In 1983, the metre was again redefined as the ‘length of the path travelled by light in vacuum during a time interval of 1/299,792,458 of a second’. This exploits the very low uncertainty of the atomic clock and is not dependent on the specification of a light source. The speed of light was nominated by consensus to be EXACTLY 299,792,458 m/s so that there would be no appreciable discontinuity in the unit of length. (The choice was based on previous measurements of the speed of light using the 1960 standard for the metre.) Instead of defining the length of a metre and measuring the speed of light as so many metres per second, the speed of light was declared as an exact figure and the metre defined as the corresponding distance travelled by light in a specified time. (This sounds suspiciously like picking yourself up by your bootlaces, but there is a logic to it!)

We can now bring our story full circle, so to speak, and estimate that it takes 10,000,000 m/299,792,458 m/s ≈ 0.0333 s for light to travel from the North Pole to the equator.

Had the physics been known in 1791, the Académie might well have arbitrarily nominated 300,000,000 m/s as the exact speed of light and declared the metre to be the distance light travels in vacuum in 1/300,000,000 of a second (giving us a slightly shorter metre). It is remarkable that they were so very close, or rather that the earth just happens to be of a size that takes light very nearly exactly 1/300,000,000 of a second to travel the distance of one 10 millionth a quarter meridian.

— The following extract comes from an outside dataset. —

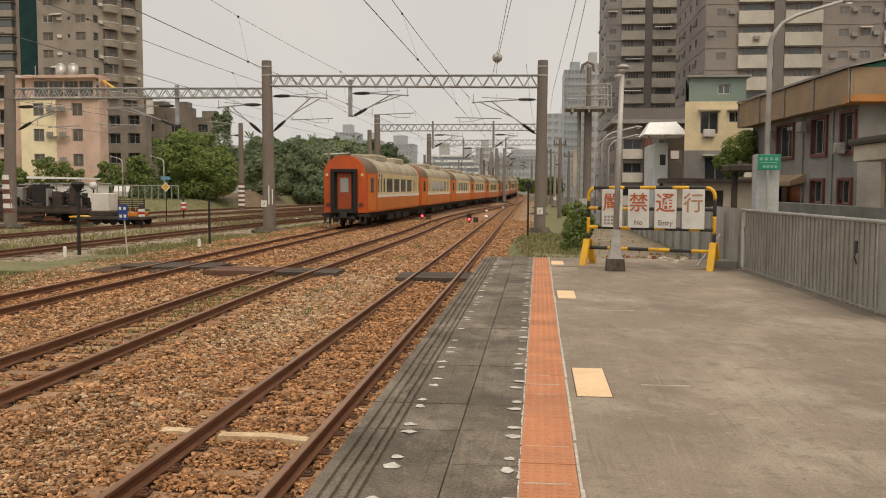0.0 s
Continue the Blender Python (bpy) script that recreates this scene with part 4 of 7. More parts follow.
gantry(85, -15.3, 0.25, 8.45, 7.55, ((-9.9, -7.0), (-4.1, -1.8)))
gantry(110, -13.3, 0.3, 8.2, 7.4, ((-9.0, -6.6), (-3.8, -2.0)), bays=18)
gantry(150, -6.7, 0.9, 8.2, 7.4, ((-4.6, -3.2),), bays=10)
gantry(153, -9.4, -5.5, 8.3, 7.3, ((-7.4, -6.2),), bays=6)
gantry(190, -9.5, 1.5, 9.2, 8.0, ((-7.0, -5.5), (-2.2, -3.8)), bays=14)
gantry(232, -9.9, 0.8, 9.6, 8.4, ((-7.4, -6.2), (-3.2, -5.0)), bays=18)
gantry(275, -24.0, -1.5, 10.2, 8.9, ((-14.0, -12.0),), bays=18)

# lone masts
def lone_mast(x, y, top, r, arm, lab, striped=False, zb=-0.95, flat=False, tone="pole"):
    t = thing("overhead_mast", (x, y, zb), lab, "overhead line mast", "lone masts of the yard")
    mast(t, (0, 0, 0), (0, 0, top - zb), r, r * 0.72, False, tone)
    if striped:
        stripes(t, 0, 0, 0.45, r, 11, 0.22)
    else:
        bm = NB()
        cyl(bm, (0, 0, 0.9), (0, 0, 1.35), r + 0.01, r + 0.006, 14)
        part("white_band", bm, "signwhite", t, "white painted band")
    if arm and flat:
        part("cross_tube", cyl(NB(), (-0.5, 0, top - zb - 0.9), (arm, 0, top - zb - 0.75), 0.06, n=6), "signwhite", t, "pale straight side arm")
    elif arm:
        b = NB()
        cyl(b, (0, 0, top - zb - 1.2), (arm, 0, top - zb - 1.1), 0.03, n=6)
        cyl(b, (0, 0, top - zb - 2.6), (arm * 0.9, 0, top - zb - 1.15), 0.03, n=6)
        part("bracket_tube", b, "truss", t)
        b = NB()
        insulator(b, (0, 0, top - zb - 1.2), (arm * 0.25, 0, top - zb - 1.18))
        part("insulator", b, "insul", t)
    return t


lone_mast(-15.3, 81, 6.8, 0.26, 0, "slim concrete mast with a white band beside the tracks")
lone_mast(-28.5, 84, 7.7, 0.3, -2.6, "concrete mast with maroon and white warning bands", True)
lone_mast(-25.5, 108, 6.5, 0.17, 2.6, "thin mast with a side arm before the trees", flat=True)
lone_mast(-17.0, 135, 6.5, 0.24, 2.0, "slim concrete mast in the yard throat")
lone_mast(-20.0, 165, 7.0, 0.24, 2.0, "slim concrete mast in the yard throat")
lone_mast(-8.6, 178, 7.8, 0.26, 1.5, "slim concrete mast in the yard throat")
lone_mast(-12.0, 205, 8.0, 0.26, 1.5, "slim concrete mast in the yard throat")


# ---- wires ----
def wire(name, pts, r, material, label, sag=0.0):
    out = []
    for a, b in zip(pts, pts[1:]):
        a, b = Vector(a), Vector(b)
        n = 8
        for i in range(n):
            t = i / n
            p = a.lerp(b, t)
            p.z -= sag * 4 * t * (1 - t)
            out.append(p)
    out.append(Vector(pts[-1]))
    return solo(name, tube(NB(), out, r, 5), material, label, "overhead wire", "overhead wires")


CLAMP = mesh_of("clamp", ball(NB(), (0, 0, 0), 0.03, 6, 4), "dark")


def catenary(f, mx, cx, y_start, ys, zc=4.5, zm=5.6, tone="wire"):
    """A messenger wire and a contact wire with droppers, held at the gantries in ys."""
    t = thing("catenary", (0, 0, 0), "dark messenger wire and contact wire with droppers above a track", "catenary", "catenaries over the tracks")
    m, c = [], []
    knots = [y_start, *ys]
    drops = []
    for a, b in zip(knots, knots[1:]):
        n = 10
        for i in range(n):
            k = i / n
            y = a + (b - a) * k
            zz = zm + 0.47 - 0.5 * 4 * k * (1 - k) * min(1, (b - a) / 50) + rise(y)
            m.append((f(y) + mx, y, zz))
            c.append((f(y) + cx, y, zc + rise(y)))
            if i % 2 == 1:
                drops.append(((f(y) + mx, y, zz), (f(y) + cx, y, zc + rise(y))))
    part("messenger_wire", tube(NB(), m, 0.008 if tone == "wire" else 0.006, 5), tone, t)
    part("contact_wire", tube(NB(), c, 0.008, 5), "wire", t)
    for p, q in drops:
        part("dropper", cyl(NB(), p, q, 0.004, n=4), "wire_pale", t)
        for e in (p, q):
            o = new("clamp", CLAMP)
            o.parent = t
            o.matrix_basis = pose(*e)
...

Each time the standard has changed, the uncertainty has reduced, but the new length has remained within the uncertainty of the previous standard. In this way, there is no loss of continuity in the measurement system; all existing measurements referenced to previous standards remain valid. For this reason, although the ‘metre of the archives’ has long since been superseded, it, and the heroic efforts of Delambre and Méchain, may be said to be enshrined ‘for all times and all men’ in the not quite perfectly round figure for the speed of light.